Roasted red peppers add zip to anything so we always have a can nearby. Easy to use in hummus, omelets, on a charcuterie board, or whizzed into pasta sauce, the uses are endless. We suggest buying whole peppers rather than the pre-sliced versions; pre-sliced ones have a tendency to get a little stringy whereas the full peppers retain their firmness longer without going slimy or squishy.

Peppers can be found preserved in either oil or water — which you choose depends on a few things. Peppers packed in water have no added fat but they can go bad more quickly once opened. Peppers preserved in oil will have the added flavor of the oil, but also all the fat that comes with it. However, once you've opened the jar, if the peppers stay below the surface of the oil, you'll likely get a week or two more life out of them. Remember that canned red peppers contain a lot more water than something like an olive and will deteriorate much more quickly. Once opened, use them up as soon as you can.

San Marzano-type tomatoes

Canned tomatoes come in a range of prices but if we're talking about higher-end canned goods, you might want to reach for San Marzano tomatoes. Like Champagne, Genovese pesto, or Roquefort cheese, these juicy red beauties are also protected under a "controlled designation of origin." This means that to be called San Marzano tomatoes, they have to come from San Marzano, Italy. Fortunately, you can always get your hands on San Marzano-style tomatoes; they're almost as good, a little cheaper, and much easier to find.
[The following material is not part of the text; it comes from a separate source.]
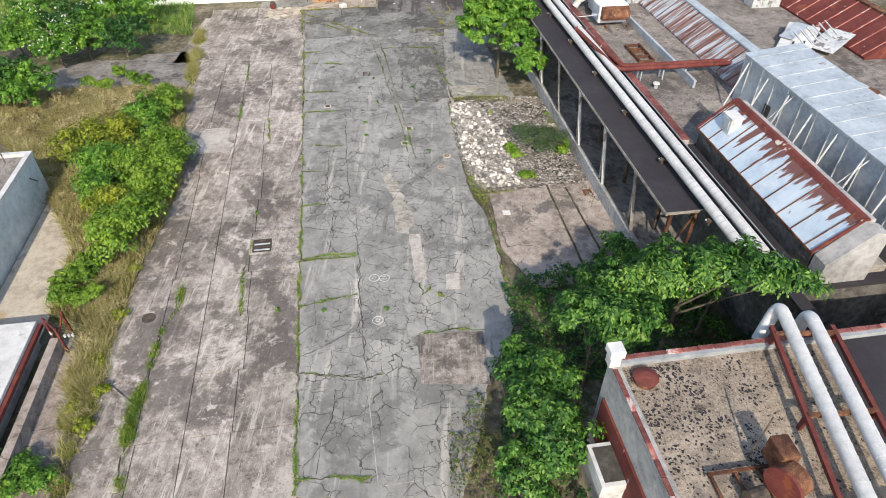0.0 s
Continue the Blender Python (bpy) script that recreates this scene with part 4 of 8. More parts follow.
for u, v, w, d, h in ((34.6, 49.4, 2.6, 1.8, 1.0), (31.4, 40.0, 0.9, 0.8, 0.3), (40.8, 36.6, 1.5, 1.3, 0.9)):
    un = thing("roof_cabinet", "weathered white sheet-metal unit far on the roof", "roof unit", group="far roof units")
    part("body", boxed(u, u + w, v, v + d, 4.95, 4.95 + h, 0.05), coping_white, un)
    part("lid", boxed(u - 0.05, u + w + 0.05, v - 0.05, v + d * 0.6, 4.951 + h, 5.02 + h), steel_white, un)

# ---- grey metal shed ----
shed = thing("metal_shed", "grey ribbed metal shed with a wet flat roof", "building")
bm = bmesh.new()
ribs = []
v = 71.9
while v < 98.9:
    ribs += [(v, 0.0), (v + 0.26, 0.0), (v + 0.33, 0.12), (v + 0.43, 0.12)]
    v += 0.5
for (v0, d0), (v1, d1) in zip(ribs, ribs[1:]):
    bm.faces.new([bm.verts.new(p) for p in ((-0.5 + d0, v0, 0.15), (-0.5 + d1, v1, 0.15), (-0.5 + d1, v1, 6.2), (-0.5 + d0, v0, 6.2))])
part("wall", bm, wall_sheet, shed)
part("inner_wall", boxed(-26, -0.52, 71.9, 99.2, -0.1, 6.1), wall_sheet, shed)
part("plinth", boxed(-0.6, -0.4, 71.9, 99.2, -0.1, 0.14), pad_concrete, shed)
part("girt_line", boxed(-0.40, -0.373, 71.9, 99.2, 2.36, 2.41), iron, shed, "dark horizontal lap line")
part("roof", boxed(-26, -0.72, 71.95, 99.2, 6.101, 6.2), roof_wet, shed)
part("parapet_cap", boxed(-0.72, -0.42, 71.85, 99.2, 6.201, 6.34, 0.02), parapet_white, shed, "white metal roof edge")

# ---- brick building ----
brick_house = thing("brick_building", "low red brick building with a gravel roof", "building")
part("wall", boxed(-24, 1.68, 99.4, 116.0, -0.1, 4.3), mortar, brick_house)
part("roof", boxed(-24, 1.3, 99.7, 115.6, 4.301, 4.4), roof_gravel, brick_house)
part("parapet_cap", boxed(1.31, 1.78, 99.3, 116.1, 4.31, 4.6, 0.02), pale_concrete, brick_house, "pale stone coping")
part("parapet_cap", boxed(-24, 1.3, 99.3, 99.7, 4.31, 4.6, 0.02), pale_concrete, brick_house, "pale stone coping")
part("parapet_cap", boxed(-24, 1.3, 115.7, 116.1, 4.31, 4.6, 0.02), pale_concrete, brick_house, "pale stone coping")

# ---- saw-tooth roofs with grey tiles ----
saw = thing("sawtooth_hall", "saw-tooth hall with grey tiled slopes and glazed faces", "building")
part("wall", boxed(18.72, 40, 78.4, 90.7, -0.1, 5.0), block_wall, saw)
for k, (u0, u1, z0, z1) in enumerate(((18.75, 23.6, 7.72, 5.75), (24.65, 29.6, 7.95, 5.9), (30.6, 36, 7.95, 5.9))):
    bm = bmesh.new()
    extrude(bm, [(u0, 5.001), (u1, 5.001), (u1, z1), (u0, z0)], 78.4, 90.7)
    part("roof", bm, tile_bed, saw)
    part("ridge_coping", boxed(u0 - 0.12, u0 + 0.25, 78.3, 90.75, z0 - 0.05, z0 + 0.09, 0.02), coping_worn, saw, "flaking red painted coping")
    part("glazing", boxed(u0 - 0.06, u0 - 0.01, 78.6, 90.4, 5.2, z0 - 0.06), glass_dark, saw, "dark dirty glazing")
    for i in range(14):
        part("mullion", boxed(u0 - 0.1, u0 - 0.061, 78.7 + 0.89 * i, 78.76 + 0.89 * i, 5.2, z0 - 0.06), mullion, saw)
    for z in (5.2, 6.0, 6.8):
        part("mullion", boxed(u0 - 0.11, u0 - 0.062, 78.6, 90.4, z, z + 0.06), mullion, saw)
for u0, u1 in ((23.6, 24.5), (29.6, 30.5)):
    part("gutter", boxed(u0, u1, 78.4, 90.7, 5.001, 5.3), roof_gravel, saw, "gritty valley gutter")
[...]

The San Marzano region of Italy is small and can't produce nearly enough of these wonderful tomatoes to feed the rest of the world's desire for delicious canned tomatoes. Owing to the rich volcanic soil in the area, the fruit has low acidity and a lovely sweetness, along with meaty flesh and few seeds. Luckily, you can now find other canned Roma tomatoes that come very close to the prestige version.

Sweet potatoes

Canned sweet potatoes aren't common all over the country but they're definitely something you'll see in most of the Southern states. Much like canned pumpkin, canned sweet potatoes are used in baking, casseroles, and soups. If you've ever searched out a can, you might have noticed something — the price difference between the varieties. You might have even noticed the discrepancy in the produce aisle when confronted by the piles of sweet potatoes and yams.

While you might think they're the same thing, and many of us do, there's definitely a difference. Yams are much bigger and have a rough skin that's sort of reminiscent of tree bark. Sweet potatoes, on the other hand, have much more delicate skin that can be peeled with a vegetable peeler (whereas a true yam needs to be peeled with a knife), and sweeter flesh in a variety of colors. As for the cost difference, it mostly comes down to the fact that there's far more demand for sweet potatoes than there is for yams.

Tomato paste

Tomato paste might seem expensive when you consider the cost compared to the tiny can you end up with, but we still think the ingredient is an important pantry item. Tomato paste is a concentrated version of sauce that can be used to add flavor and umami to savory dishes without also adding a lot of liquid. These little powerhouses contain enough paste to get you through a few recipes for sure, all without the time and mess that making it from scratch yourself.

And beyond just being able to give your jarred tomato sauce a significant boost, there are loads of other ways to use it. Mixing tomato paste in a 1-to-1 ratio with water is a simple way to make tomato purée that can be used in place of canned tomatoes if you happen to run out. You can also freeze that leftover tomato paste or turn it into your very own Bloody Mary mix.